Cut Arse For Hog Mango

MangoThat is just wrong… nobody should get licks for mango – especially Hog Mango (the other Rose Mango). “That was ah cut arse boi”. Now these were different times and licks was a given for any kind of behavior that was deemed to be inappropriate.

It should also be noted that if our neighbors caught us in nonsense they had the right to give us a 'tap" and it we complained then it was more licks at home (because we should know better).

Well as I reflect about that memorable day, It was early one Saturday morning that Cheezy and I decided that we were going to the Bacra Johnny (local whites) Sawmill to get some wood to build a Pigeon Coob (coup). Now Cheezy was my next door neighbor and childhood friend who always seem to get me in trouble - I never learned and feel in with his nonsense every time. We made our way past those pot hounds that continuously made a nuisance of themselves and ended up at the sawmill.
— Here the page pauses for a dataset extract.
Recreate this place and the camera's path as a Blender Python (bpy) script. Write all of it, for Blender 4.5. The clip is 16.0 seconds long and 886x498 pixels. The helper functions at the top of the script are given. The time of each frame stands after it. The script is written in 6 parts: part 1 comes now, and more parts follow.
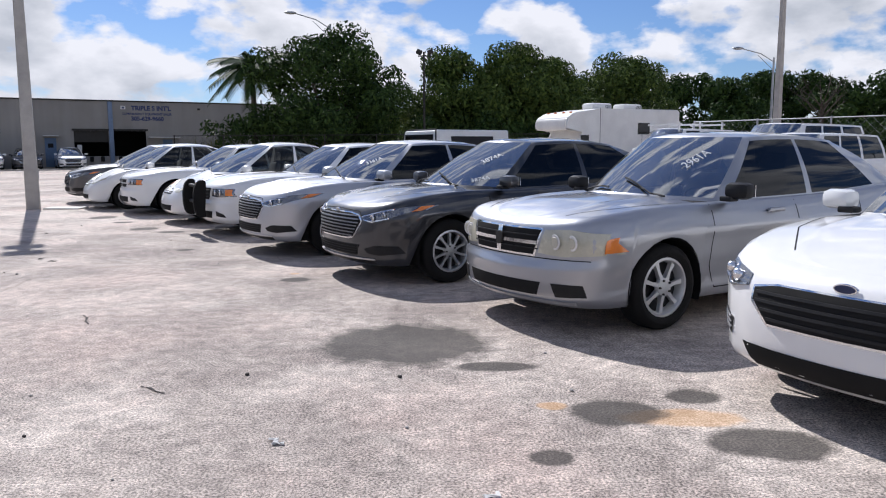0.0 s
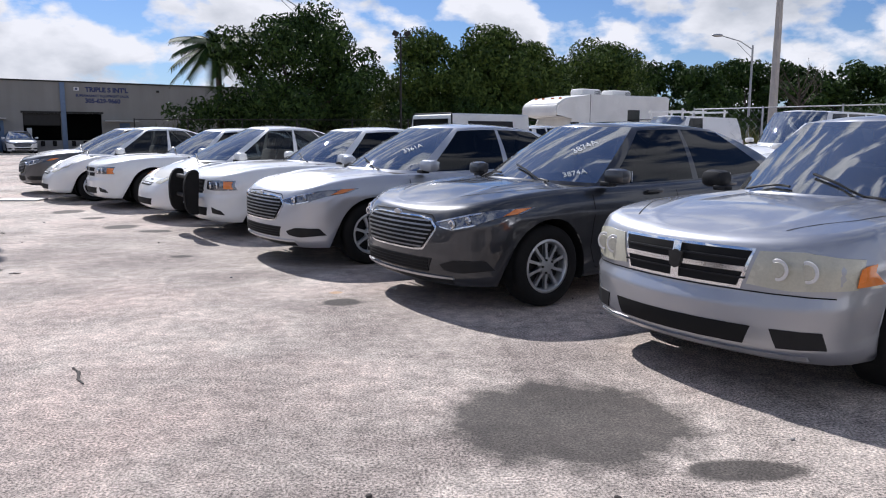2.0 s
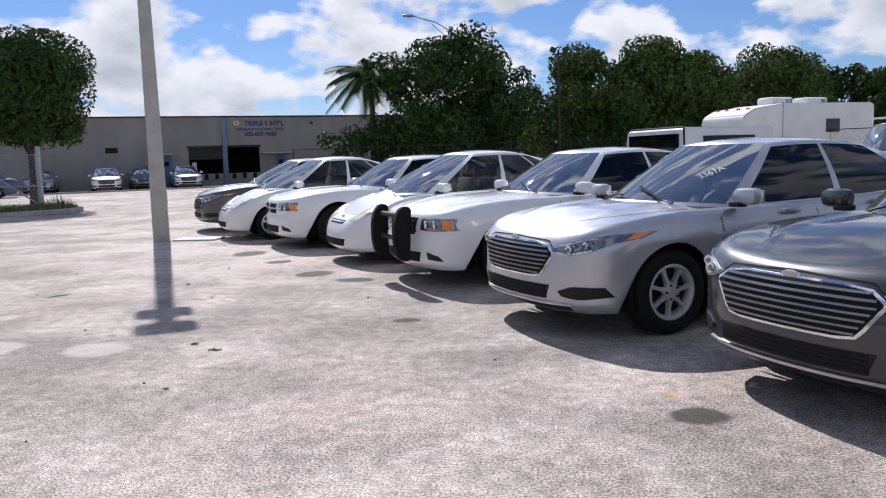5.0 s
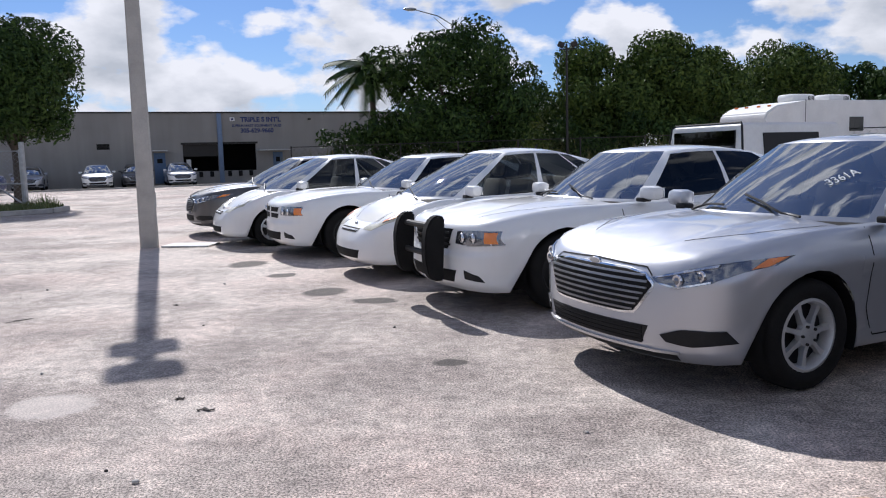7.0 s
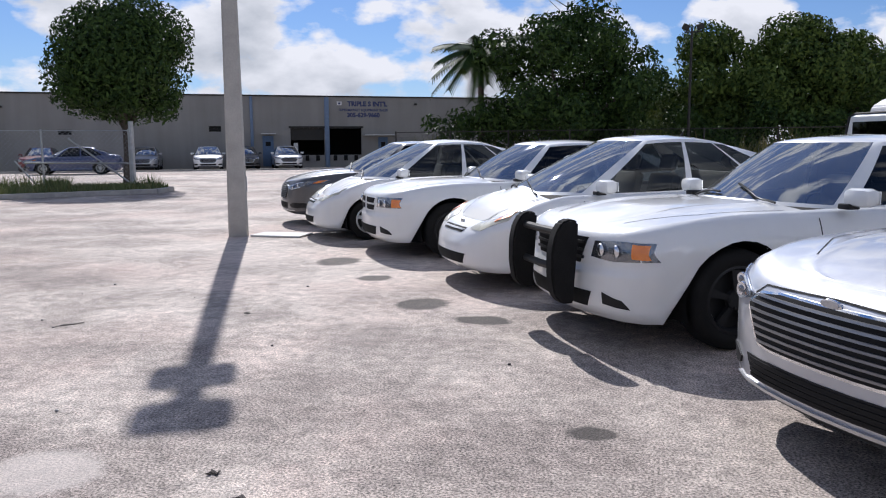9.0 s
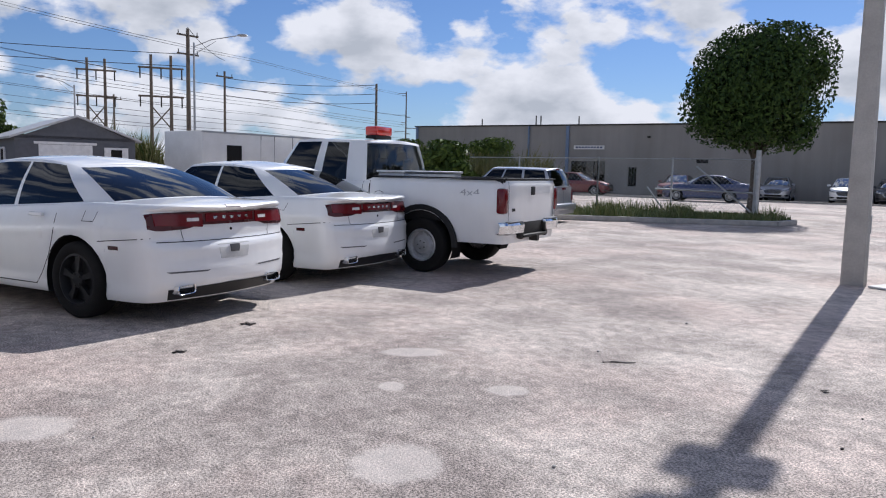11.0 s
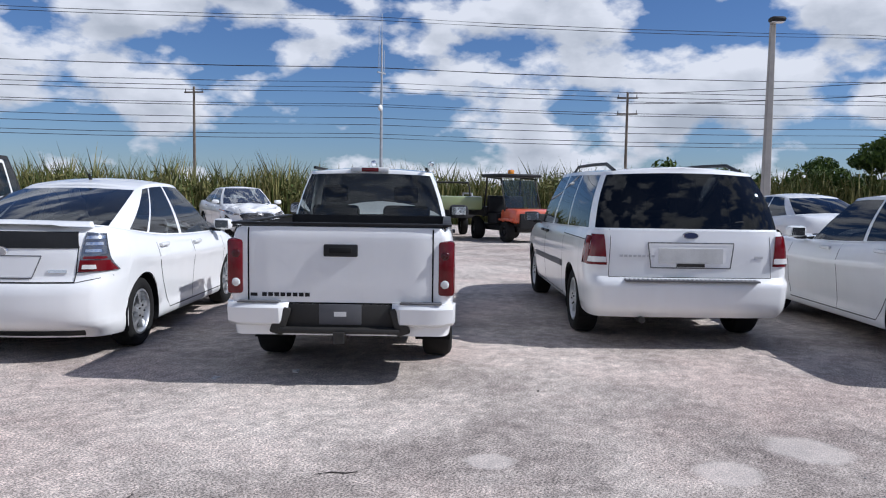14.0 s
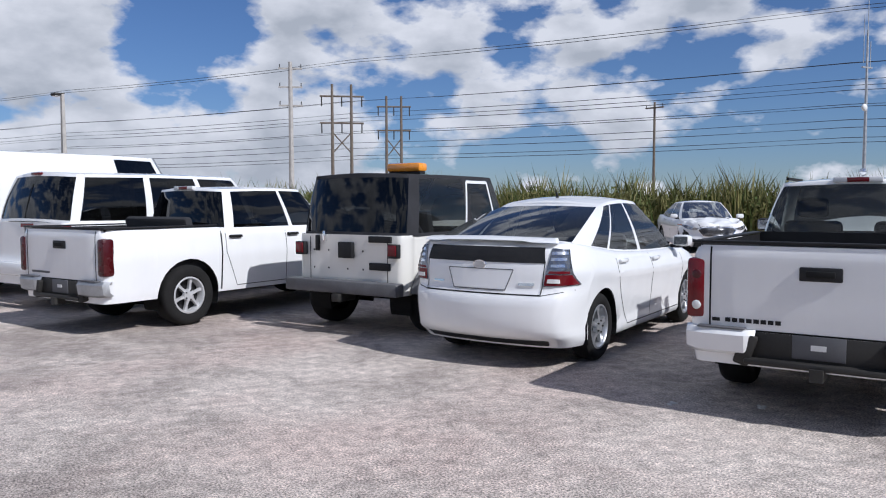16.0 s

I could hear the band saw singing as it ripped apart the logs to create sheets of wood to be sold at the hardware stores. We searched through the discarded pieces of lumber and came up with just the right pieces for our project.

We tied up the wood and were on our way home when the heavens opened and the rain poured to the earth. I remember saying to Cheezy: “I eh going through dat rain, If I get wet meh modder go cut meh arse.” So we decided to shelter from the rain in a yard that had a “Hog mango” tree that was ‘laden’ with ripe mangoes. Well we thought we were lucky because with the wind and rain mango started falling from the tree. Man we had ah time; We ate mangoes like they were 'going outa style oui'.

After the rain eased we headed home and took the wood to Cheezy’s back yard with plans to build the coup. Everything was fine and we went about our business (being lazy and hanging around the house). Later that day while hanging out at the pig pen at Cheezy's home I heard my mother calling me. Boys will be boys so I jumped the chicken wire fence and went to see why my mother was calling. Oh gosh this is hell I remember thinking because right there she was with her hands on her hips looking pretty upset. Yes it was the owner of the mango tree where we sheltered the rain.

When my mother started to talk about the mango I was adamant and did not respond to her questions regarding the 'the mango skins' that littered the yard next to the entrance of the lady's home. Eventually I blurted out,"Me eh thief no mango and  iz hog mango too".

Lordy who told me to say that! The licks started right there and I could hear the lady saying 'that is enough, that is enough'. As it turned out the lady was not upset that we ate the mango but we ate so many that we forget to clean up the mess we made in her yard. To be honest we never had any intention to clean up anything and that cut arse was well deserved.